Hierarchy creates great empires, large corporations, huge displays of its capability to command coordinated action. Hierarchy, however, is also an inefficient mode of organization. It depends on surplus energy. As small-scale hierarchies emerged at the dawn of written history, this surplus energy was obtained from hydraulic projects (irrigation systems), harnessing animal energy, cutting down the forests of Europe for firewood or developing new technologies like crop rotation to better free the energy of rich soils. Surplus energy is measured as a ratio of calories made available per calorie of human energy expended. Return:Investment. The higher the ratio, the more hierarchal the resulting government. The Nile provided a great surplus energy, and resulted in the hierarchal systems of the Egyptian pharoes. Constant warfare brought a constant source of slaves to the Roman empire to fuel the surplus from its great North African wheat plantations (latifundia). Coal and colonies provided the surplus energy for the rise of the British Empire. Today's hierarchies are are in turn dependent on the greatest source of surplus energy ever to be tapped by human civilization: oil. Oil produces more available calories of energy per calorie of human input than any other energy source available. It is, quite literally, the most concentrated form of solar energy available on the planet. The result of this great energy surplus has been great hierarchy: the empires and wars of the last hundred years have been defined by this phenomena.

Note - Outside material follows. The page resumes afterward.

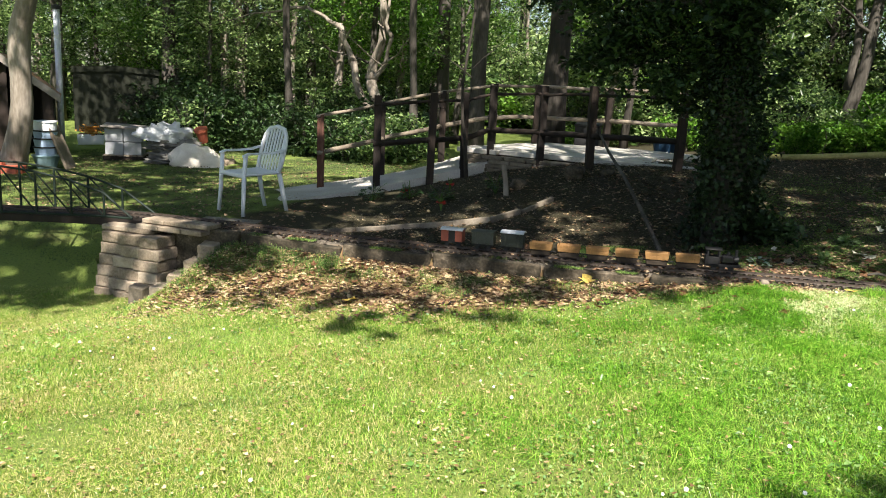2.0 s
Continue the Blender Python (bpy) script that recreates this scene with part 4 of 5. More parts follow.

What will happen when this source of surplus runs out? It may take 5 years or 100 years, but there is no doubt that this great surplus is draining away. Optimists (perhaps an inappropriate title) always state that we will surely find another--perhaps even greater--source of energy surplus. The facts belie the rhetoric, however: Hydrogen needs surplus energy to be produced. Oil shale provides a far smaller surplus ratio than the Gahwar fields of Saudi Arabia. Nuclear energy has never provided a surplus ratio without the subsidy of the military-industrial complex. There simply is no replacement for the surplus energy of oil.
As this surplus fades away, the era of hierarchy will slowly--if fitfully--fade with it. It not be likely to go quietly into that good night--as we may already be witnessing in Iraq, Iran and Saudi Arabia today. Only societies and economies not dependent on this surplus ratio will survive--societies that are capable of existing on just the real-time solar energy hitting the earth. Such energy patterns will demand a rhizome mode of organization. The greatest question is: can we demonstrate the foresight to utilize some of our surplus now to lay the foundation for a zero-surplus society in the future? Or will we squander our fast-dwindling resources in an attempt to hold on in the face of inevitable change, only to lose our one chance at setting up a sustainable but advanced society? Many peak oil theorists think that our planet--that every planet--only gets one shot at setting up a sustainable society before their resources run out, and that if they miss, then they will fade into the obscurity of nature from which they came. Perhaps that won't be such a bad thing, but it strikes me that a middle ground--a sustainable, ontogenetically compatible, interconnected and informed society--may be possible. I think that is something to shoot for.